Job: Reproduce all of the data below without alteration; exclude every picture.

------------------------------------------------------------------------

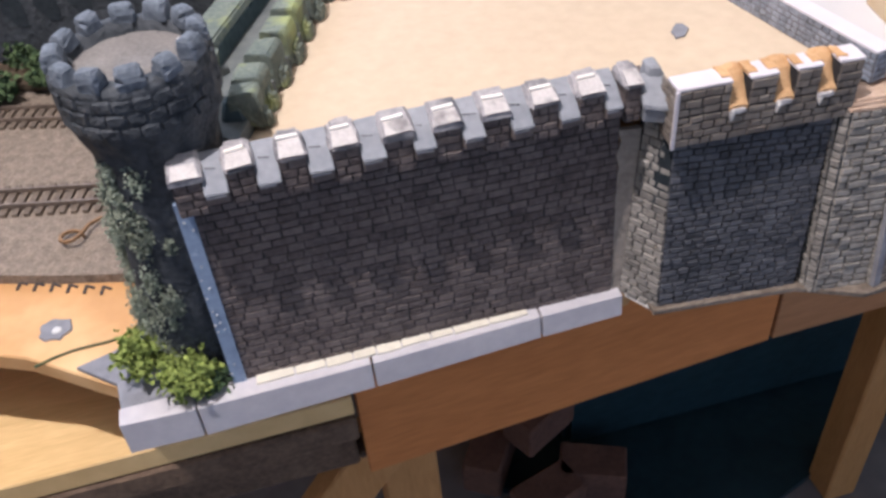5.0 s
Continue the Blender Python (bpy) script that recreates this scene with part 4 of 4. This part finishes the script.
for k in range(3):
    z = 0.318 + 0.0125 * k
    for i in range(26):
        a = 2 * math.pi * (i + 0.5 * (k % 2)) / 26
        r = random.Random(500 + 40 * k + i)
        c = Vector((TX + 0.067 * math.cos(a), TY + 0.067 * math.sin(a), z))
        q = Matrix.Rotation(a, 3, "Z")
        bm = bm_hull([c + q @ Vector((x, y, zz)) for x in (-0.004, 0.0012 + r.uniform(0, 0.001)) for y in (-0.0079, 0.0079) for zz in (-0.0055, 0.0055)])
        part("stone", roughen(bevel(bm, 0.0015), 0.0012, 150), TOWER, tw)
for i in range(12):
    a = math.radians(-57 + 30 * i)
    r = random.Random(600 + i)
    c = Vector((TX + 0.0578 * math.cos(a), TY + 0.0578 * math.sin(a), 0))
    q = Matrix.Rotation(a + r.uniform(-0.1, 0.1), 3, "Z")
    w = 0.0102 + r.uniform(-0.001, 0.0012)
    h = 0.3715 + r.uniform(-0.002, 0.0025)
    bm = bevel(bm_hull([c + q @ Vector((x, y, z)) for x, y, z in ((-0.008, -w, 0.353), (-0.008, w, 0.353), (0.0095, -w, 0.353), (0.0095, w, 0.353), (-0.0075, -w, h - 0.006), (-0.0075, w, h - 0.006), (0.0095, -w, h - 0.008), (0.0095, w, h - 0.008), (-0.004, -w * 0.8, h), (-0.004, w * 0.8, h), (0.006, -w * 0.8, h), (0.006, w * 0.8, h))]), 0.002)
    part("merlon", roughen(bm, 0.0016, 90), TOWER_CAP, tw, "blue-grey rough merlon")
part("roof_hatch", roughen(bm_lathe([(0.019, 0.347), (0.019, 0.353), (0.015, 0.3555), (0.004, 0.356)], TX + 0.005, TY - 0.026, 20), 0.001, 90), TOWER_FLOOR, tw, "small raised roof hatch")
part("hatch_rim", roughen(bm_box((TX + 0.022, TY - 0.042, 0.3475), (TX + 0.030, TY - 0.02, 0.361), 0.002), 0.002, 120), TOWER, tw)
part("chip", roughen(bm_box((0.026, 0.056, 0.3475), (0.034, 0.063, 0.3560), 0.001), 0.001, 200), PAPER, tw, "white chipped corner")
for i in range(70):
    r = random.Random(700 + i)
    a = math.radians(r.uniform(150, 262))
    z = r.uniform(0.0, 0.275)
    k = max(0.0, 1.0 - z / 0.24)
    rad = 0.054
    ob = leaf_clump(tw, (TX - 0.024 * k + rad * math.cos(a), TY + 0.022 * k + rad * math.sin(a), z), r.uniform(0.010, 0.019), 260, MOSS_PALE if i % 3 else MOSS_DARK, "moss_tuft", 0.0028, 700 + i, 1.5)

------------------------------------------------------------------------

Result of this task:
5.0 s
Continue the Blender Python (bpy) script that recreates this scene with part 4 of 4. This part finishes the script.
for k in range(3):
    z = 0.318 + 0.0125 * k
    for i in range(26):
        a = 2 * math.pi * (i + 0.5 * (k % 2)) / 26
        r = random.Random(500 + 40 * k + i)
        c = Vector((TX + 0.067 * math.cos(a), TY + 0.067 * math.sin(a), z))
        q = Matrix.Rotation(a, 3, "Z")
        bm = bm_hull([c + q @ Vector((x, y, zz)) for x in (-0.004, 0.0012 + r.uniform(0, 0.001)) for y in (-0.0079, 0.0079) for zz in (-0.0055, 0.0055)])
        part("stone", roughen(bevel(bm, 0.0015), 0.0012, 150), TOWER, tw)
for i in range(12):
    a = math.radians(-57 + 30 * i)
    r = random.Random(600 + i)
    c = Vector((TX + 0.0578 * math.cos(a), TY + 0.0578 * math.sin(a), 0))
    q = Matrix.Rotation(a + r.uniform(-0.1, 0.1), 3, "Z")
    w = 0.0102 + r.uniform(-0.001, 0.0012)
    h = 0.3715 + r.uniform(-0.002, 0.0025)
    bm = bevel(bm_hull([c + q @ Vector((x, y, z)) for x, y, z in ((-0.008, -w, 0.353), (-0.008, w, 0.353), (0.0095, -w, 0.353), (0.0095, w, 0.353), (-0.0075, -w, h - 0.006), (-0.0075, w, h - 0.006), (0.0095, -w, h - 0.008), (0.0095, w, h - 0.008), (-0.004, -w * 0.8, h), (-0.004, w * 0.8, h), (0.006, -w * 0.8, h), (0.006, w * 0.8, h))]), 0.002)
    part("merlon", roughen(bm, 0.0016, 90), TOWER_CAP, tw, "blue-grey rough merlon")
part("roof_hatch", roughen(bm_lathe([(0.019, 0.347), (0.019, 0.353), (0.015, 0.3555), (0.004, 0.356)], TX + 0.005, TY - 0.026, 20), 0.001, 90), TOWER_FLOOR, tw, "small raised roof hatch")
part("hatch_rim", roughen(bm_box((TX + 0.022, TY - 0.042, 0.3475), (TX + 0.030, TY - 0.02, 0.361), 0.002), 0.002, 120), TOWER, tw)
part("chip", roughen(bm_box((0.026, 0.056, 0.3475), (0.034, 0.063, 0.3560), 0.001), 0.001, 200), PAPER, tw, "white chipped corner")
for i in range(70):
    r = random.Random(700 + i)
    a = math.radians(r.uniform(150, 262))
    z = r.uniform(0.0, 0.275)
    k = max(0.0, 1.0 - z / 0.24)
    rad = 0.054
    ob = leaf_clump(tw, (TX - 0.024 * k + rad * math.cos(a), TY + 0.022 * k + rad * math.sin(a), z), r.uniform(0.010, 0.019), 260, MOSS_PALE if i % 3 else MOSS_DARK, "moss_tuft", 0.0028, 700 + i, 1.5)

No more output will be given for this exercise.